The Changing Landscape of Jewish Organizations


Confirmation, Shaarey Tphiloh, Portland, 1938

Confirmation, Shaarey Tphiloh, Portland, 1938
Item 52662   info
Portland Public Library

In the early 20th century, Orthodox synagogues around the country were facing increased competition for membership with Conservative synagogues. At the fore of this conflict was women's participation.

While women had traditionally sat in the balcony, remaining separate from men in the synagogue, Conservative Judaism developed a mixed seating plan, where women and men could sit together.

By the interwar years many Orthodox synagogues followed suit according to changing American ideals.
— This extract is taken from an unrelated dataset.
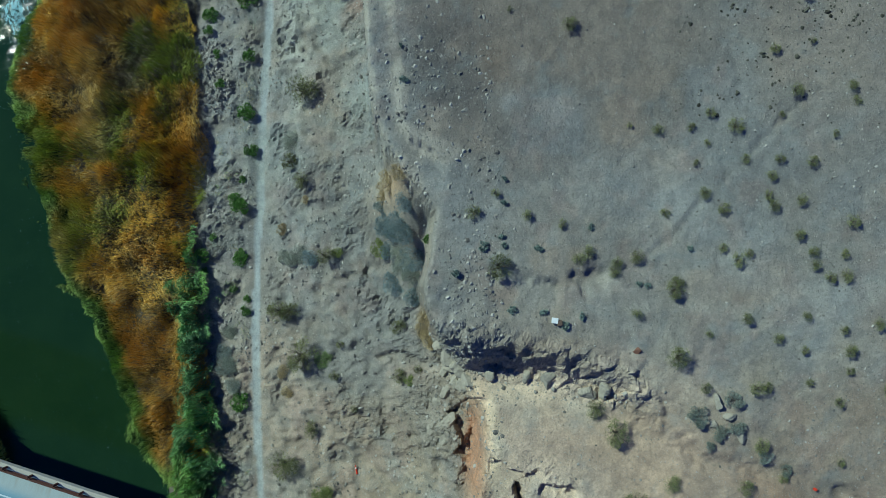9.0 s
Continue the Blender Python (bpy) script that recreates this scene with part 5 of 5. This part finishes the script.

The leadership of Shaarey Tphiloh in Portland resisted this change because they believed it violated halakhah, Jewish law.

Instead, they increased women's participation in other ways, developing side-by-side seating where women and men sat on the same level, but had a partition between them.

In this picture young girls studying in preparation for their confirmation stand on the bimah, the raised platform in front of the synagogue's sanctuary. The confirmation of girls into Jewish adulthood developed as an alternative to the boys' Bar Mitzvah, or coming of age ceremony, in the 20th century.

While the liberal denominations adopted the full Bat Mitzvah for girls, more traditional congregations continued with the confirmation as the initiation process for girls.

Shaarey Tphiloh, while maintaining what it saw as necessary differences between participation of men and women in Judaism, integrated women from Shaarey Tphiloh's sisterhood group into the synagogue leadership and, beginning in 1959, included women on the Board of Directors.